MICHELIN ANNOUNCES NAME CHANGE, STOCK SPLIT AND BOARD AND MANAGEMENT CHANGES
November 21, 2019
CSE – MICH
Vancouver, British Columbia – Michelin Mining Corp. (CSE – MICH) (the “Company”) is pleased to announce that Thomas O’Neill has been appointed to the Company’s board of directors (the “Board”) and Szascha Lim has been appointed as the Company’s CFO and Corporate Secretary. Jim Bennett has resigned from the Board and Winnie Wong has resigned as CFO and Corporate Secretary. The directors would like to thank Mr. Jim Bennett and Ms. Wong for their services and wish them success in their future endeavours. The Company further announces it has entered into mandate agreements with Fiore Administration Services Corp. and Fiore Management & Advisory Corp. to provide corporate administration services and financial advisory services, respectively.
The Company announces that the Board has approved a change of name to Mich Resources Ltd., subject to the approval of the Canadian Securities Exchange (the “CSE”). The Board has also approved a split of the outstanding common shares of the Company on the basis of two new common shares for each existing common share, subject to the approval of the CSE.
The Company further announces that 12,987,500 pre-split share purchase warrants of the Company have been cancelled.

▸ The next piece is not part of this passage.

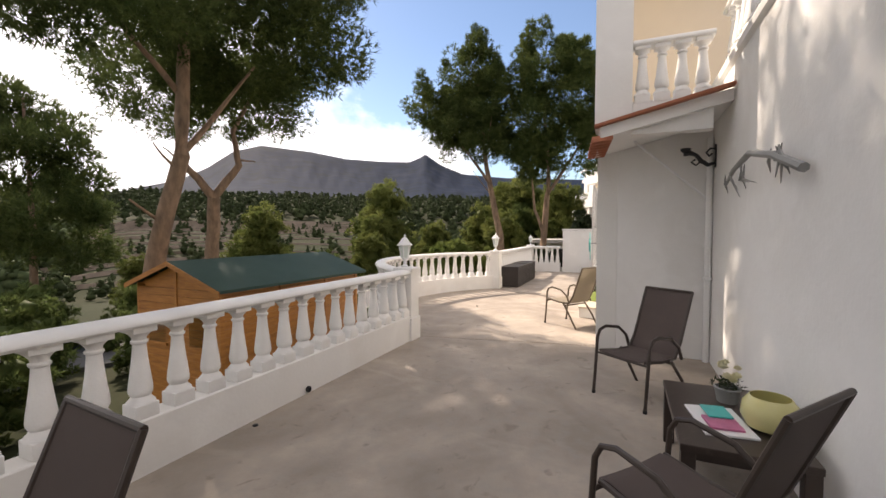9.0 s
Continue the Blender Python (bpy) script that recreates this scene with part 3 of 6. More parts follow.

Subsequent to the cancellation, 204,000 pre-split share purchase warrants remain outstanding.
The Company announces that an aggregate of 1,250,000 post-split incentive stock options have been granted to directors, officers, consultants and charitable organizations at a price of $0.08 per post-split share, exercisable for a period of 10 years, subject to CSE approval.
The Company has been advised that Frank Giustra and his related entities acquired an aggregate of 4,700,000 post-split common shares of the Company representing 14.16 percent of the issued and outstanding post-split common shares of the Company pursuant to a private transaction. Domenica Fiore Corporation and Modern Farmer Media Inc. (companies indirectly owned by Mr. Giustra) acquired an aggregate of 2,700,000 post-split common shares, representing 8.13 percent of the issued and outstanding common shares of the Company. The Giustra Foundation (a charitable organization controlled by Mr. Giustra) acquired 2,000,000 post-split common shares of the Company representing in aggregate 6.02 percent of the issued and outstanding shares of the Company. Following these transactions, Mr. Giustra has indirect ownership and/or control, over an aggregate of 4,700,000 post-split common shares of the Company representing 14.16 percent and would have indirect ownership and/or control over an aggregate of 4,800,000 post-split common shares representing 14.41 percent on a partially diluted basis, assuming the exercise of 100,000 incentive stock options granted to the Giustra Foundation. The Company has been advised that Mr. Giustra and his related entities acquired these securities for investment purposes and will be disclosed in an Early Warning Report to be filed on SEDAR. Mr. Giustra may in the future acquire or dispose of securities of the Company, through the market, privately or otherwise, as circumstances or market conditions warrant.
About Michelin Mining Corp.
Michelin Mining Corp. is a junior natural resource company engaged in the acquisition and exploration of mineral properties of merit and currently focused on exploring its Rude Creek gold property in the Yukon.
On behalf of Michelin Mining Corp.
“Mark T. Brown” Chief Executive Officer
For more information, please contact
CFO & Corporate Secretary Tel: 604.609.6110
Neither the Canadian Securities Exchange nor its Regulation Service Provider (as that term is defined in the policies of the Canadian Securities Exchange) accepts responsibility for the adequacy or accuracy of this release. This press release may contain certain forward-looking information. All statements included herein, other than statements of historical fact, forward-looking information and such information involves various risks and uncertainties. There can be no assurance that such information will prove to be accurate, and actual results and future events could differ materially from those anticipated in such information. A description of assumptions used to develop such forward- looking information and a description of risk factors that may cause actual results to differ materially from forward looking information can be found in the company’s disclosure documents on the SEDAR website at www.sedar.com. The Company does not undertake to update any forward-looking information except in accordance with applicable securities laws.